Highlights detection with one single or multiple camera
A processor analyses the video contained in a buffer and it extracts highlights by its type and time code. It transmits it to the server communicating in real time with the application on the rendering device. The application can either display a notification to the user or show a video highlight in “full view” or as a side video.
Two approaches are considered:
- Using a single camera: Given the fact that there is only one raw video capture available in this use case, the detection of highlights may be much more limited than if several cameras were involved or a fully produced signal with layout was available. It may be possible to combine real-time data from an external source to improve the highlight types detected, and deliver the timecode with the type of the event to the server permanently connected to the AR / VR device.
- Using multiple cameras: The previous approach (detection of highlights with one single camera view) is easy to integrate and to set up but is very challenging to achieve a fair detection and recognition of the full list of highlights for a competition or a game. This approach considers using several camera views at once and hence would allow more types of highlights detections and playback from multiple angles. In a simplest case, one camera is steadily capturing the score and digital display on site, or a display has a steady “bird view”. Combining real-time data from an external sources or processing in addition a fully produced signal with layout will increase the list of highlights supported.
ARCHITECTURE
The overall system, depicted in Figure 2, is based on an all-IP architecture that does not depend on specific interfaces and where components can be added and/or replaced by another component without changing the architecture.

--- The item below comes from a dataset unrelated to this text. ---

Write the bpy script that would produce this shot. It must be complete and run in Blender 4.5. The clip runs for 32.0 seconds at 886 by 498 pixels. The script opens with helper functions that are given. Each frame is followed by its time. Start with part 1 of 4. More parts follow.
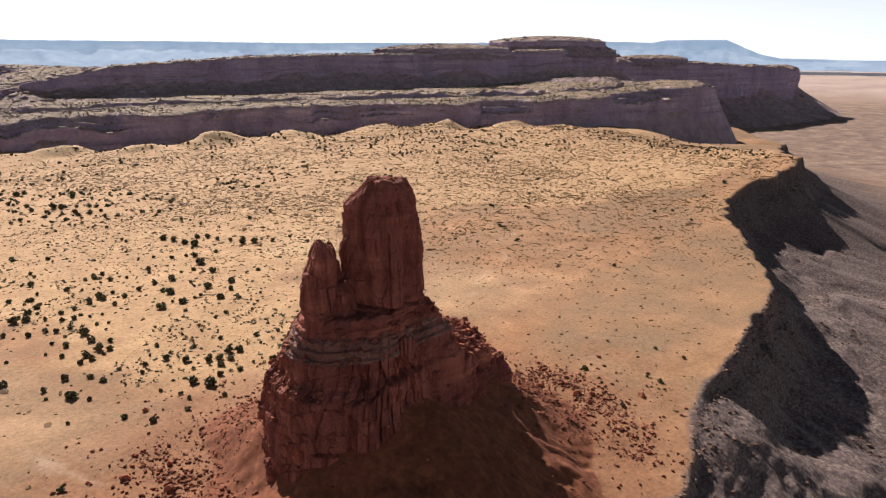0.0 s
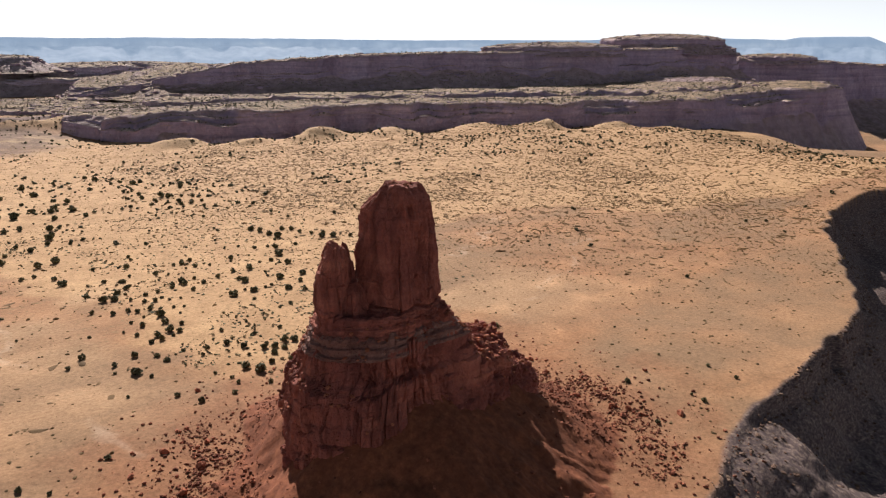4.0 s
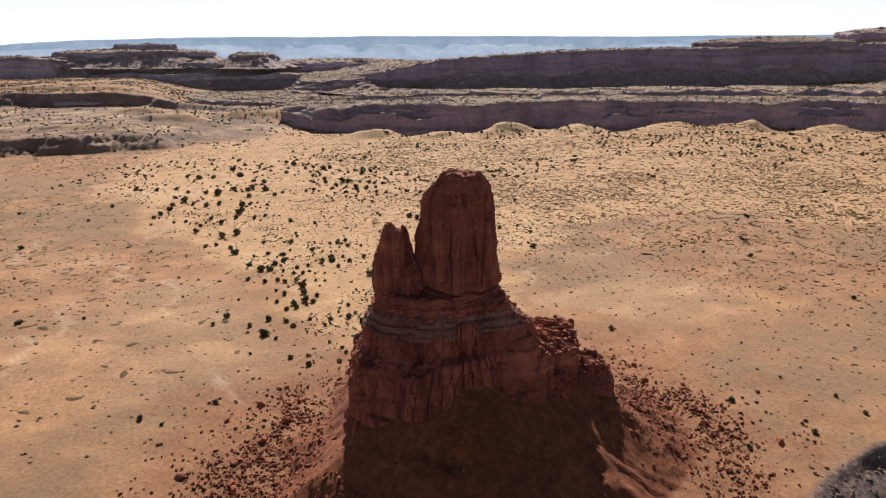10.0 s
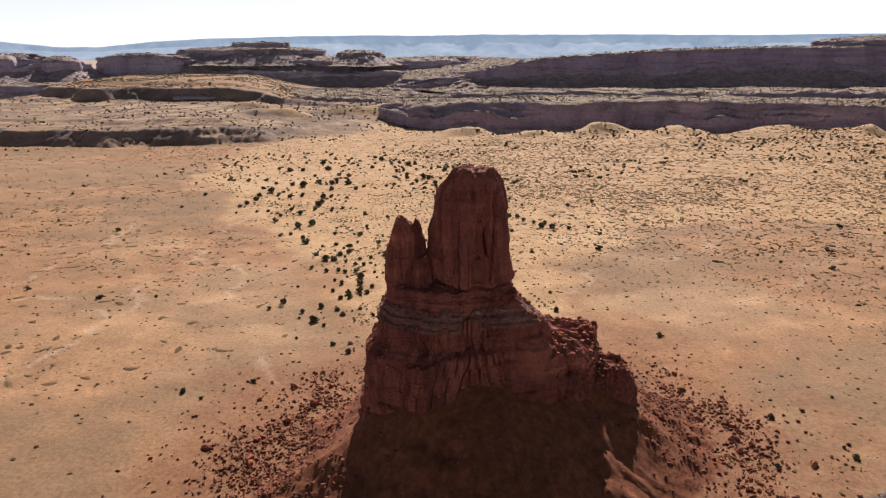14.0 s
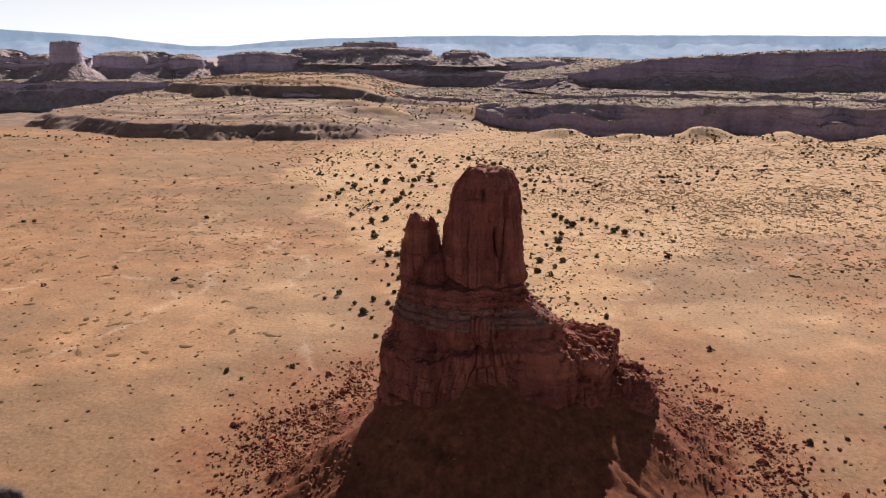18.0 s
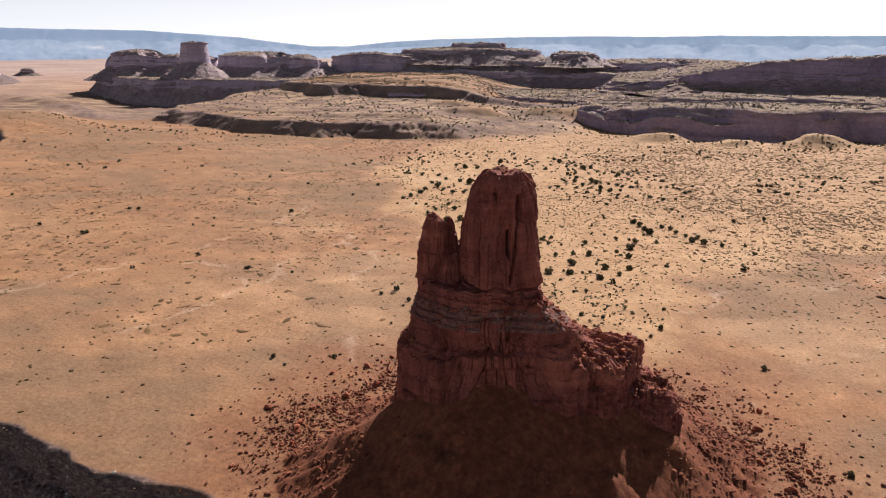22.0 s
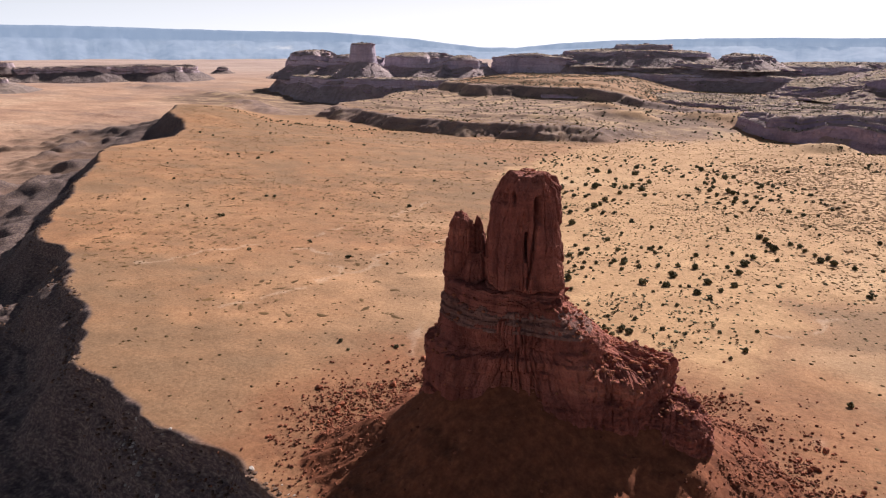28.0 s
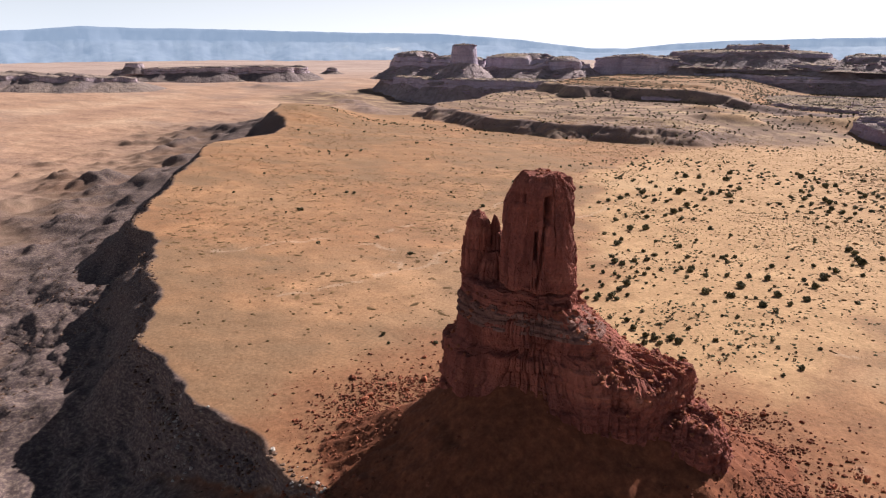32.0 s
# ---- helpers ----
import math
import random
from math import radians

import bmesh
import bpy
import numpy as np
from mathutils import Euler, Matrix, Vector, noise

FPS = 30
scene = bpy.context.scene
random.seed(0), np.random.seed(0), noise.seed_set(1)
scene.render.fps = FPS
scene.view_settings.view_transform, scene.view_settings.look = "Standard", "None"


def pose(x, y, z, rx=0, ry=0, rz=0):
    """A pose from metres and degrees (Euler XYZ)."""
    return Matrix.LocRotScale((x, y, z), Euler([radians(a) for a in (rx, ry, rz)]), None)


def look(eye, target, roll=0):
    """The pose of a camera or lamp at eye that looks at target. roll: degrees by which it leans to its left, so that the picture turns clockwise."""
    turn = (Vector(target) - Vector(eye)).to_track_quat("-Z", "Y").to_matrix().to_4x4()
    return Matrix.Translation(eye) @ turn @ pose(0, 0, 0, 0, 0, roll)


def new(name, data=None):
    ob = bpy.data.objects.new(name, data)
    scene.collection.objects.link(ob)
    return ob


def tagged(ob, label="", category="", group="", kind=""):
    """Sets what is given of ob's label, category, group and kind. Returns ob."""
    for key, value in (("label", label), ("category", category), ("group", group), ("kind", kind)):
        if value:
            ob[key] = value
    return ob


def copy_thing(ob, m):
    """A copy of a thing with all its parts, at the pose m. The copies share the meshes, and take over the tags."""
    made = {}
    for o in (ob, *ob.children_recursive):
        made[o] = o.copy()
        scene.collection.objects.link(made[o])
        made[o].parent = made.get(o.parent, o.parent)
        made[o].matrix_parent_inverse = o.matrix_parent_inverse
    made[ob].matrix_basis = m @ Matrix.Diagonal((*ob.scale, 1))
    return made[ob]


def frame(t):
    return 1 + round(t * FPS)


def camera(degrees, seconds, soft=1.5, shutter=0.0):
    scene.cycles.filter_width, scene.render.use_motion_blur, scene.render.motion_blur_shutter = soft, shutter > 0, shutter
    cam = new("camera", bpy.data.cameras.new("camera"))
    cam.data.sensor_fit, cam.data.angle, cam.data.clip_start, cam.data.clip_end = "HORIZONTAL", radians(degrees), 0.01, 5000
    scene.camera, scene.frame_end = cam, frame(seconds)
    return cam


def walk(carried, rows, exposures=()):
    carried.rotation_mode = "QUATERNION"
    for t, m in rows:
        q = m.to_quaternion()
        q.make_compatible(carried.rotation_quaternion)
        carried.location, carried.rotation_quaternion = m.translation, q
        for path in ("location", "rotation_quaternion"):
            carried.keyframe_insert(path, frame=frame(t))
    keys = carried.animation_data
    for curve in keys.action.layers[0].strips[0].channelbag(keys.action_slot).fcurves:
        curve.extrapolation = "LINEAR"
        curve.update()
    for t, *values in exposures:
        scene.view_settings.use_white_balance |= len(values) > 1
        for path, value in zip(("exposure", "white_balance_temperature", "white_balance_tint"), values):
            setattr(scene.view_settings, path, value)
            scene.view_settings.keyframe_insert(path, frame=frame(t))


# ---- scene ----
cam = camera(63.99, 32.0, soft=1.2)
# seconds, place, (yaw to the left of +y, pitch, roll) in degrees
PATH = [
    (0, (-63.31, -88.19, 74.07), (-45.892, -15.899, 0.222)),
    (0.5, (-61.88, -89.77, 74.52), (-44.265, -15.964, 0.156)),
    (1, (-60.55, -91.36, 74.75), (-42.774, -16.010, 0.100)),
    (1.5, (-59.37, -92.75, 75.24), (-41.677, -16.169, 0.109)),
    (2, (-58.14, -94.00, 75.34), (-40.734, -16.127, 0.142)),
    (2.5, (-56.91, -95.15, 75.47), (-39.756, -16.089, 0.214)),
    (4.5, (-51.39, -100.55, 75.87), (-35.603, -16.197, 0.200)),
    (5, (-49.98, -101.85, 75.90), (-34.295, -16.223, 0.175)),
    (5.5, (-48.65, -103.04, 75.86), (-32.238, -16.206, 0.158)),
    (6, (-47.06, -104.27, 75.79), (-29.198, -16.209, 0.060)),
    (6.5, (-45.27, -105.44, 75.80), (-27.081, -16.291, -0.005)),
    (7, (-43.71, -106.62, 75.67), (-26.072, -16.291, -0.085)),
    (7.5, (-42.05, -107.67, 75.57), (-25.014, -16.326, -0.152)),
    (8, (-40.51, -108.86, 75.39), (-23.959, -16.312, -0.110)),
    (8.5, (-38.83, -109.87, 75.29), (-22.915, -16.349, -0.156)),
    (9, (-37.16, -110.74, 75.15), (-21.915, -16.372, -0.118)),
    (9.5, (-35.56, -111.69, 75.05), (-20.896, -16.361, -0.108)),
    (10, (-33.56, -112.69, 74.98), (-19.721, -16.379, -0.202)),
    (10.5, (-31.88, -113.38, 74.84), (-18.657, -16.426, -0.175)),
    (11, (-30.14, -114.25, 74.77), (-17.512, -16.427, -0.134)),
    (11.5, (-28.20, -115.02, 74.80), (-16.345, -16.467, -0.138)),
    (12, (-26.50, -115.77, 74.79), (-15.288, -16.451, -0.137)),
    (12.5, (-24.64, -116.43, 74.76), (-14.165, -16.455, -0.100)),
    (13, (-22.96, -116.95, 74.72), (-13.170, -16.447, -0.101)),
    (13.5, (-21.22, -117.43, 74.74), (-12.127, -16.476, -0.089)),
    (14, (-19.43, -118.25, 74.68), (-11.055, -16.458, -0.182)),
    (14.5, (-17.42, -118.76, 74.66), (-9.929, -16.469, -0.232)),
    (16.5, (-9.95, -120.50, 74.62), (-5.517, -16.481, -0.181)),
    (17, (-8.19, -121.00, 74.60), (-4.469, -16.446, -0.072)),
    (17.5, (-6.38, -121.15, 74.64), (-3.418, -16.445, -0.046)),
    (18, (-4.54, -121.60, 74.70), (-2.297, -16.422, 0.026)),
    (18.5, (-2.59, -121.75, 74.73), (-1.157, -16.427, 0.047)),
    (19, (-0.58, -121.95, 74.79), (0.002, -16.404, -0.015)),
    (19.5, (1.35, -122.14, 74.89), (1.138, -16.402, -0.043)),
    (20, (3.43, -122.26, 74.98), (2.313, -16.421, -0.052)),
    (20.5, (5.19, -122.33, 74.93), (3.393, -16.381, 0.026)),
    (21, (7.20, -122.30, 75.05), (4.535, -16.405, 0.013)),
    (21.5, (9.13, -122.42, 75.00), (5.663, -16.380, 0.038)),
    (22, (10.98, -122.51, 75.08), (6.754, -16.382, 0.067)),
    (22.5, (12.91, -122.45, 75.07), (7.848, -16.384, 0.027)),
    (23, (14.76, -122.12, 74.98), (8.948, -16.371, 0.084)),
    (23.5, (16.78, -121.91, 75.04), (10.097, -16.377, 0.095)),
    (24, (18.65, -121.89, 75.05), (11.205, -16.367, 0.112)),
    (24.5, (20.53, -121.70, 75.06), (12.306, -16.375, 0.113)),
    (25, (22.38, -121.38, 75.04), (13.421, -16.376, 0.143)),
    (25.5, (24.21, -120.88, 75.06), (14.524, -16.363, 0.126)),
    (27.5, (31.65, -119.33, 74.99), (18.976, -16.299, 0.171)),
    (28, (33.53, -118.88, 75.00), (20.118, -16.304, 0.138)),
    (28.5, (35.22, -118.32, 74.89), (21.220, -16.298, 0.124)),
    (29, (37.00, -117.75, 74.92), (22.347, -16.298, 0.123)),
    (29.5, (38.88, -117.21, 74.94), (23.456, -16.300, 0.057)),
    (30, (40.66, -116.47, 74.77), (24.548, -16.266, -0.011)),
    (30.5, (42.42, -115.91, 74.73), (25.589, -16.241, 0.036)),
    (31, (44.09, -115.17, 74.63), (26.635, -16.229, -0.066)),
    (31.5, (45.77, -114.58, 74.60), (27.665, -16.223, -0.037)),
    (32, (47.61, -114.12, 74.76), (28.666, -16.224, -0.067)),
]
walk(cam, [(t, pose(*eye, 90 + pitch, 0, yaw) @ pose(0, 0, 0, 0, 0, roll)) for t, eye, (yaw, pitch, roll) in PATH], [(0, 0.22, 6330, 11), (4, 0.13, 6330, 10.5), (9, 0.05, 6330, 10), (17, 0.05, 6350, 13), (24, 0.08, 6350, 16), (29, 0.13, 6330, 16.5), (32, 0.17, 6250, 14)])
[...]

It is composed of four main functional parts: contribution, detection, transcoding, and AR/VR distribution. It grabs video/audio/data streams by 5G user equipment in a 5G standalone network which is completely independent of the public telecom network. Video raw signals are compressed into streams using HEVC or AVC standards. Additional rich information can be collected according to the type of event such as score playing time and various relevant statistics. Then, from all streams, highlights can be detected and sent to the distribution and AR application to specify the clips that can be made available for user delivery. Communication protocols are selected as follows: RTP/RTSP for contribution for the output of the 5G base station and CMAF for distribution. As the Common Media Application Format (CMAF) is a versatile standard designed for the encoding and packaging of segmented media content, it facilitates the delivery and decoding of media segments on end-user devices as part of adaptive multimedia streams.
The distribution of the streams will be performed by encoding in multiple bitrates at low latency, chunk transfer between encoder and packager, low latency packaging and chunk transfer of the fragments to the CDN. These fragments are standard low latency HLS or DASH fragments that can be parsed and decoded by a player on the rendering client.